Fortunately, I had made some split pea soup before the mysterious nasty hit me. There’s almost nothing more comforting than split pea soup … don’t you think?
You probably make your own. But just in case you don’t, and you want to, here’s what you do:
Split Pea Soup
- 3 cups dried split peas, picked over and rinsed
- 12 cups liquid: water, chicken broth, a combo of both … or leftover juice from making a ham (the very best, as long as you didn’t put a sweet glaze on the ham)
- 3 or 4 carrots, cut into small pieces
- 1/2 to 1 onion, cut into small pieces
- garlic–3 to 4 cloves, minced fine, or 4 frozen cubes of roasted garlic (Trader Joe’s)
- cumin–about 1 TBSP
- ham, bacon ends, ham hock or salt pork (I like ham hock the best)
The first thing you want to do is to saute your chopped onion in a little bacon grease (if you have it … I keep some in my Grandpa’s coffee mug in the fridge) or olive oil. Cook them until they start to get brown and delightful.

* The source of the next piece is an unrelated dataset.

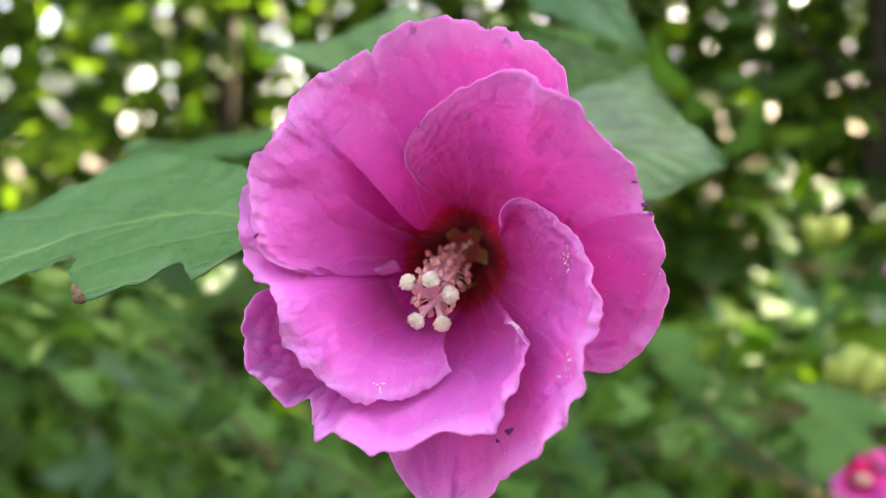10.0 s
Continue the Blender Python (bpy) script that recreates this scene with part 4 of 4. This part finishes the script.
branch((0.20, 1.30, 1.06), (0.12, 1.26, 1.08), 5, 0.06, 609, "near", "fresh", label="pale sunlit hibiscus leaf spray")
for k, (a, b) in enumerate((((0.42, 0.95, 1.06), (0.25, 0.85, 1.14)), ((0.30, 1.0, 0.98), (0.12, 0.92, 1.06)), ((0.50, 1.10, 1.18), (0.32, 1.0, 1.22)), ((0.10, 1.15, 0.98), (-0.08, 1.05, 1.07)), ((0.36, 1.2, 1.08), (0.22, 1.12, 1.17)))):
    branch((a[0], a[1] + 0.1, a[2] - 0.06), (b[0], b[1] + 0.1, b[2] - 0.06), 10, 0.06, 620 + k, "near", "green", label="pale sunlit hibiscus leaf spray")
# the star-shaped leaf under the green buds
single_leaf((0.200, 0.722, 1.143), (0.180, 0.69, 1.078), (1, 0.0, 0.15), STAR, LEAF_SOFT, BRIGHT, 0.12, 0.12, 21, (0.0, 0.02, -0.02), rows=60, teeth=0.06)


# bare twigs low in the bush
def twig(points, label, mat=TWIG_PALE, thick=1.0):
    a = Vector(points[0])
    t = thing("twig", a, label, "twig", "bare twigs")
    line = [Vector(p) - a for p in points]
    part("stem", tube("stem", line, [0.0022 * thick, 0.0018 * thick, 0.0010 * thick], mat, 7, 16), t)
    for f in (0.35, 0.6, 0.8):
        p = catmull(line, 40)[int(f * 39)]
        part("side_shoot", tube("side_shoot", [p, p + Vector((0.008, -0.004, 0.006)), p + Vector((0.018, -0.010, 0.016 - 0.03 * f))], [0.0009, 0.0007, 0.0005], mat, 5, 6), t)


twig([(0.05, 0.87, 1.050), (0.14, 0.85, 1.035), (0.25, 0.82, 1.018)], "bare pale brown twig low in the bush")
twig([(0.06, 0.88, 1.062), (0.12, 0.86, 1.085), (0.19, 0.84, 1.102)], "bare pale brown twig low in the bush")
twig([(0.17, 0.86, 1.222), (0.21, 0.84, 1.220), (0.25, 0.83, 1.214)], "short reddish-brown twig that holds a tiny bud")
twig([(-0.07, 0.415, 1.295), (-0.13, 0.46, 1.262), (-0.22, 0.52, 1.215)], "brown leafless twig hanging below the bloom", TWIG, 0.7)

If you used olive oil, you can use a slotted spoon to remove your onions from the frying pan and put them in your soup pot (I use my Grandma’s Dutch Oven). But if you used bacon grease, you want every molecule of that in your split pea soup. I don’t know what it is about bacon grease, but I can’t bring myself to pour any of it down the sink. It’s just way too magical.
After checking over your split peas to eliminate any small pebbles or dirt blobs, wash the peas and put them in a large pot right on top of the onions.
Cover the split peas with about 12 cups of liquid. If I haven’t just made a ham and saved the juices (except for ham which has been glazed … the liquid is too sweet), I just add water.
Chop your carrots and add the pot, along with your seasonings. On top of all, nestle down a big hunk of ham hock, some salt pork, some bacon ends, or leftover ham. Today I had leftover ham.
Just chop what you have in bite-sized pieces and throw it in the pot.
That’s pretty much the end of the story. Put the lid on the pot, cook, stir, make sure you aren’t out of water (add as necessary), taste for more seasonings, and when everything is just perfect (a good 3 or 4 hours later), ladle into bowls and serve with crusty French bread.